About Us

The property on which Sampson’s Hollow sits has been in the Flynn family since before 1879 – and that’s as far back as we have been able to officially trace through recorded archives. Bill Livingston, proprietor of the property, is the grandson of Sampson Flynn, for whom the facility is named. All the grandchildren called their grandfather “Dada”. His father was Joseph Winfield Scott Flynn and it was through Joseph that the farm was originally deeded. Joseph was born in 1861 to Joseph and Rebecca Hatcher Flynn. The older Joseph had fought in the War Between the States and died of smallpox while still in service in 1864. He is buried in a military cemetery in Nashville because the family didn’t have the money to have his remains brought back to his home in Walland. At that time, the name Flynn was spelled Flinn.

In addition to his son Joseph W., the senior Joseph and Rebecca Flinn had 5 other children. At the age of 18, his son, Joseph W. married Mary Jane Kinnamon. After 20 years of marriage, Mary Jane and the child she was carrying died in childbirth. To this union were born 11 children. Joseph married again to Sarah Jane Settlemeyer Smith, who had 4 children by a previous marriage. Sarah and Joseph had 8 more children, one of whom was our Dada, Sampson Flynn.

If our records are correct, the younger Joseph was blessed with 23 children in all. His son Sampson Flynn married Bonnie Mae Cagle in November of 1920. To this union were born 1 son and 5 daughters; Sampson, Jr., Sarah, Louise, Dee, Vonnie, and Velda.

Sampson’s Hollow lies in the middle of over 100 acres of beautiful farmland that is just about a stone’s throw away from the Great Smoky Mountains National Park.

Flynn Livingston inherited approximately 16 acres of the land from her father and mother. Several years ago, Sarah decided to leave it to her 4 grandchildren as their inheritance.

Sampson’s father, Joseph W. Flynn, owned 1 of the original homesteads in W. Miller’s Cove. The only remains of that homestead on the property are the remnants of an old well and a stand of daffodils that continue to bloom each spring. In the winter of 2001, Josh Livingston and his fiancée, Lesley Roberson, announced that they planned on getting married on the family farm.

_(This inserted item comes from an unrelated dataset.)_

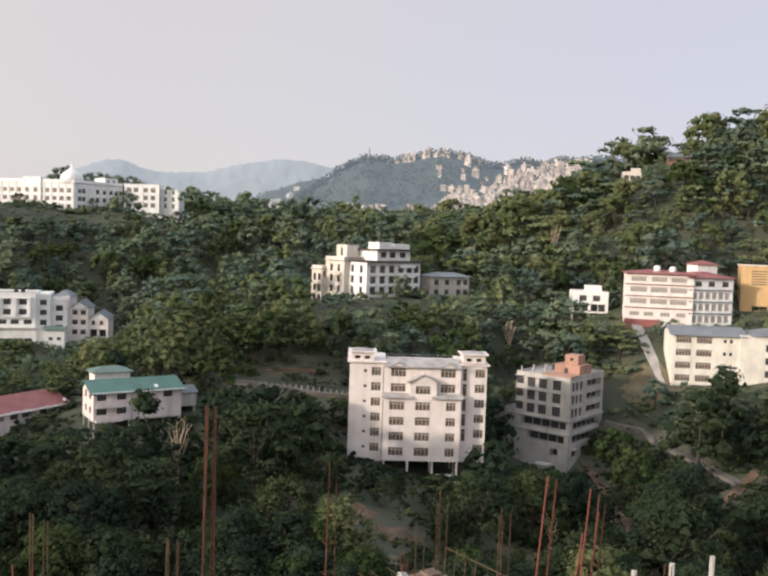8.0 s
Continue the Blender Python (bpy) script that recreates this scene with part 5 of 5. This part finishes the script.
def outside(poly, x, y, margin):
    """True where points lie farther than margin outside a four-cornered footprint."""
    inside = np.full(x.shape, True)
    cx, cy = np.mean([p[0] for p in poly]), np.mean([p[1] for p in poly])
    for (ax, ay), (bx, by) in zip(poly, poly[1:] + poly[:1]):
        nx, ny = by - ay, ax - bx
        ln = math.hypot(nx, ny)
        side = ((x - ax) * nx + (y - ay) * ny) / ln
        if ((cx - ax) * nx + (cy - ay) * ny) > 0:
            side = -side
        inside &= side < margin
    return ~inside


keep = np.full(gx.shape, True)
room = np.full(gx.shape, True)
for poly in FOOT:
    keep &= outside(poly, gx, gy, 1.2)
    room &= outside(poly, gx, gy, 2.6)
for x, y, r in KEEP_CLEAR:
    keep &= np.hypot(gx - x, gy - y) > r
# crowns stay below the open outlook over the lower storeys
limit = np.full(gx.shape, 99.0)
for a0, a1, d, z in SIGHT:
    front = (np.radians(az) > a0 - 0.012) & (np.radians(az) < a1 + 0.012) & (dist < d + 2)
    limit = np.where(front, np.minimum(limit, 50 + (z - 50) * dist / d - gz), limit)
th = np.minimum(th, limit * rg.uniform(0.85, 1.12, len(gx)))
th = np.where(room, th, np.minimum(th, 6.0))
low = np.minimum(th, 50 - dist * math.tan(radians(19.0)) - gz)
th = np.where(dist < 110, low, th)
tree = keep & (th > 2.8)
bush = keep & ~tree
choice = rg.integers(0, len(KINDS), len(gx))
dry = (az > 5) & (az < 30) & (dist > 195) & (dist < 262)
choice = np.where(dry & (rg.random(len(gx)) < 0.42), 3, choice)
choice = np.where(~dry & (choice == 3) & (rg.random(len(gx)) < 0.6), 0, choice)
mix = rg.random(len(gx))
hilltop = (az > 36) & (dist > 270)
choice = np.where(hilltop & (mix < 0.42), 4, np.where(hilltop & (mix > 0.72), 3, choice))
deep = (az > -20) & (az < 29) & (dist < 190) & (rg.random(len(gx)) < 0.85)
choice = np.where(deep & ((choice == 3) | (choice == 5)), 1, choice)
turn = rg.uniform(0, 2 * np.pi, len(gx))
# single large trees that stand out: azimuth, distance, height of the top, kind
SOLO = [(-12.0, 205, 9.1, 0), (-10.4, 200, 8.8, 7), (-7.4, 208, 6.2, 0), (-2.7, 166, 10.9, 0), (-4.3, 168, 9.0, 0), (-0.9, 166, 7.2, 7), (4.2, 182, 17.7, 0), (5.5, 180, 15.9, 7), (2.7, 190, 13.7, 0), (18.1, 166, 20.6, 6), (10.1, 168, 12.5, 0), (11.7, 166, 13.0, 7), (2.4, 126, 9.5, 7), (4.3, 128, 8.1, 0), (10.5, 142, 10.8, 0), (20.0, 195, 16.0, 0), (0.5, 200, 11.1, 0)] + [
        (54.7, 200, 25.2, 6), (53.4, 195, 19.7, 0), (27.8, 158, 20.3, 7), (27.4, 135, 12.8, 7), (30.7, 132, 10.9, 3), (38.1, 214, 29.3, 5), (20.6, 388, 69.5, 0), (23.7, 392, 68.5, 0), (45.3, 232, 35.7, 4), (43.9, 238, 33.7, 4), (16.4, 374, 65.5, 0), (49.7, 340, 94.2, 4), (53.1, 345, 98.6, 6), (47.3, 345, 90.8, 4), (55.3, 345, 93.8, 4), (36.4, 300, 55.4, 5), (39.2, 310, 60.4, 3), (9.8, 330, 50.5, 2)] + [
        (5.0, 384, 64.0, 0), (5.8, 388, 66.0, 7), (6.8, 392, 66.5, 4), (7.8, 396, 66.5, 4), (8.4, 399, 65.0, 1), (12.2, 448, 75, 7), (12.8, 450, 79.5, 0), (14.2, 448, 76.5, 1), (15.0, 450, 77, 0), (15.9, 447, 76, 1), (16.7, 450, 76, 0), (17.4, 446, 73, 7), (21.4, 392, 67.5, 4), (18.2, 250, 24, 0)]
for a, d, z, kd in SOLO:
    x, y = polar(a, d)
    g = float(height(x, y))
    gx, gy, gz = np.append(gx, x), np.append(gy, y), np.append(gz, g)
    th, choice, turn = np.append(th, max(4.0, z - g)), np.append(choice, kd), np.append(turn, a)
    tree, bush = np.append(tree, True), np.append(bush, False)
idx = np.nonzero(tree)[0]
order = idx[np.argsort(np.hypot(gx[idx] - 4, gy[idx]))]
near, rest = order[:300], order[300:]
NAMES = {"round": ("broadleaf_tree", "broad-crowned dark green tree on the slope"), "tall": ("tall_tree", "tall narrow green tree on the slope"), "layered": ("layered_tree", "spreading tree with flat layered foliage")}
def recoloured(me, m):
    """The same crown in the lighter, haze-paled leaf of the open slopes."""
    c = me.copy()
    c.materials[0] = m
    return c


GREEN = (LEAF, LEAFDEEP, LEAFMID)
HAZED = {k: recoloured(p[3], LEAFWOOD) for k, p in enumerate(PROTO) if p[1] in GREEN}
HAZEDBIG = {k: recoloured(BIG[k], LEAFWOOD) for k in BIG if KINDS[k][1] in GREEN}
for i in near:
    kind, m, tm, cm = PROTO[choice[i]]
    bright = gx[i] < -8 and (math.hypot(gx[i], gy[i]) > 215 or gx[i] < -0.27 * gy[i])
    if bright and choice[i] in HAZED:
        cm = HAZED[choice[i]]
    nm, lb = NAMES[kind]
    if m is LEAFDRY:
        lb = "olive-brown dry-season tree on the slope"
    if m is LEAFLIME:
        lb = "light green leafy tree on the slope"
    big = th[i] > 12.5 and choice[i] in BIG
    if big:
        tm, cm = BIGTRUNK, (HAZEDBIG if bright and choice[i] in HAZEDBIG else BIG)[choice[i]]
    s = th[i] / (18 if big else 10)
    e = new(nm)
    e.matrix_basis = Matrix.LocRotScale((gx[i], gy[i], gz[i]), Euler((0, 0, turn[i])), (s * 1.05, s * 1.05, s))
    tagged(e, lb, "tree", "trees of the valley slope")
    part("trunk", tm, None, e)
    part("crown", cm, None, e)


def placed(q, x, y, z, s, a, wide=1.0):
    c, sn = math.cos(a), math.sin(a)
    r = np.array([[c, sn, 0], [-sn, c, 0], [0, 0, 1]]) * s
    r[:2] *= wide
    return q @ r + np.array([x, y, z])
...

The following journal entry was written:

“ Even with the threatening weather, I could not have asked God for a more perfect evening for my son’s wedding. It was as if His Handprint was on every aspect of the event. As I sat there on the front row in the middle of the field, I felt the first raindrops and heard the thunder. There was no back-up plan. If it rained, everyone was going to be soaked. There was no alternate location. Then the thunder got louder and the wind picked up. Our pastor was just standing in the middle of the “pulpit” of God’s creation, smiling, not seeming to worry one little bit. He seemed to already have it on higher authority that all would be well. It was amazing. The clouds parted to the left and right of our assembly. I could see the rain in the distance on both sides, but not overhead. The wind calmed, the thunder still rolled, but now ever more gently. After the ceremony had concluded and the worst did not occur, people came up to me and told me that they were praying for the storm to hold off. Then one of my dear friends said that the thunder was Heaven’s way of applauding. One of the cousins said that Mamaw and Dada were in heaven negotiating with God to hold the rain. As I think about it now, it’s almost as if He were saying, “Be still and know that I am God” when the thunder sounded. The wind cooled the temperature and there were no bugs—at all. And when the bluegrass group played “Dooley” from the Andy Griffith show as Josh and Lesley drove away in the horse and carriage, I smile to think that God might have been tapping His feet–just a little bit.”